### The problem
Return every line of the data below that includes the string "with".

◇ ◇ ◇ ◇ ◇

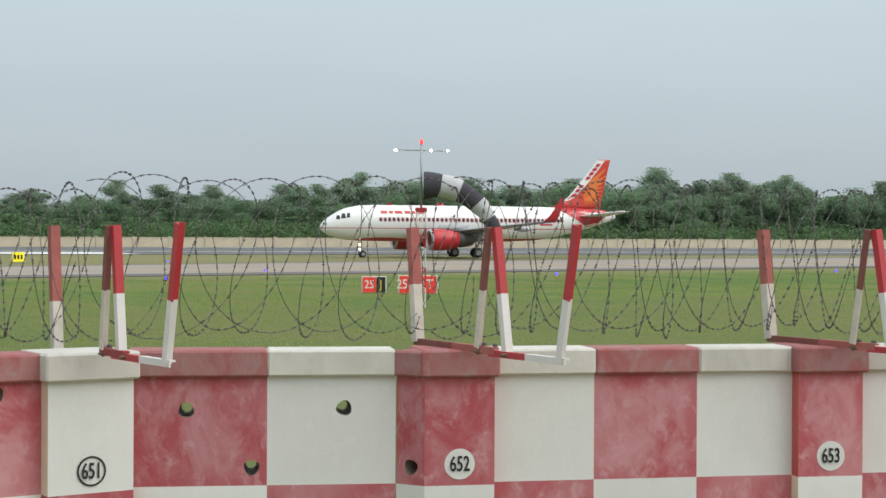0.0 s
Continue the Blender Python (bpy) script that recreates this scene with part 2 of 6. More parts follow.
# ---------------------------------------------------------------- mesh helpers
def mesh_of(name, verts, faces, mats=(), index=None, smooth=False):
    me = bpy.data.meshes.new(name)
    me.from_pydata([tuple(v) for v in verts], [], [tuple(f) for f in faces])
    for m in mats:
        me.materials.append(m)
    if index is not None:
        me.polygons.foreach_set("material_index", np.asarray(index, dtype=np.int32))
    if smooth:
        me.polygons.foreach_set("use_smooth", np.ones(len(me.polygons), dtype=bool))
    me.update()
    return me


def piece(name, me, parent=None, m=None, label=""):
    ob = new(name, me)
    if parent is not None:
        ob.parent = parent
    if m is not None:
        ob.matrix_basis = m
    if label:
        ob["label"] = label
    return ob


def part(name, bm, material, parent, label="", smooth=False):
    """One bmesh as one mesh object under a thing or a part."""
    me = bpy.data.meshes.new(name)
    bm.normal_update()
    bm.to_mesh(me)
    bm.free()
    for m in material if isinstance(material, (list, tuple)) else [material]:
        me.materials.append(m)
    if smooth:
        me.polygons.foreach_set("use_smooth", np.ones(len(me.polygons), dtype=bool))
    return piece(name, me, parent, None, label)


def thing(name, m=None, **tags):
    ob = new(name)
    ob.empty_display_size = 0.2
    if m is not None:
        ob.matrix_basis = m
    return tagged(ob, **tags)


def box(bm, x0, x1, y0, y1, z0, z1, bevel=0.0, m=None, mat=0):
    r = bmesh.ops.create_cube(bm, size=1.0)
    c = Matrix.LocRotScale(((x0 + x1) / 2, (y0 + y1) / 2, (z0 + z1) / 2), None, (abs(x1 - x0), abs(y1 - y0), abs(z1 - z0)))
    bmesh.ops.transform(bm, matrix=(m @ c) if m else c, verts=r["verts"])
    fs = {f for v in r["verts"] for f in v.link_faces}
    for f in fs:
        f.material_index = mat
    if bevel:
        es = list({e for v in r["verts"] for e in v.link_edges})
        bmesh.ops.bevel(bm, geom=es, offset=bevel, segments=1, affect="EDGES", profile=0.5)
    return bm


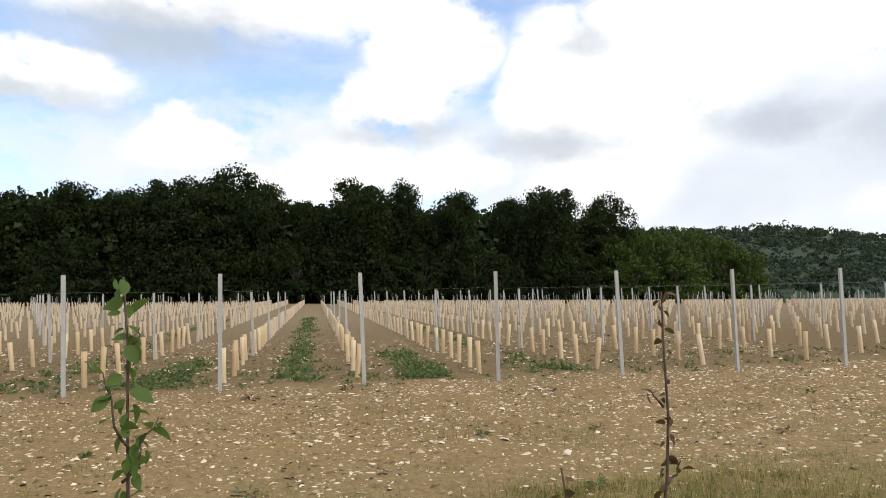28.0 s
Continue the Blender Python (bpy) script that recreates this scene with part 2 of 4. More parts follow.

◇ ◇ ◇ ◇ ◇

### Solution for this problem
Continue the Blender Python (bpy) script that recreates this scene with part 2 of 6. More parts follow.
Continue the Blender Python (bpy) script that recreates this scene with part 2 of 4. More parts follow.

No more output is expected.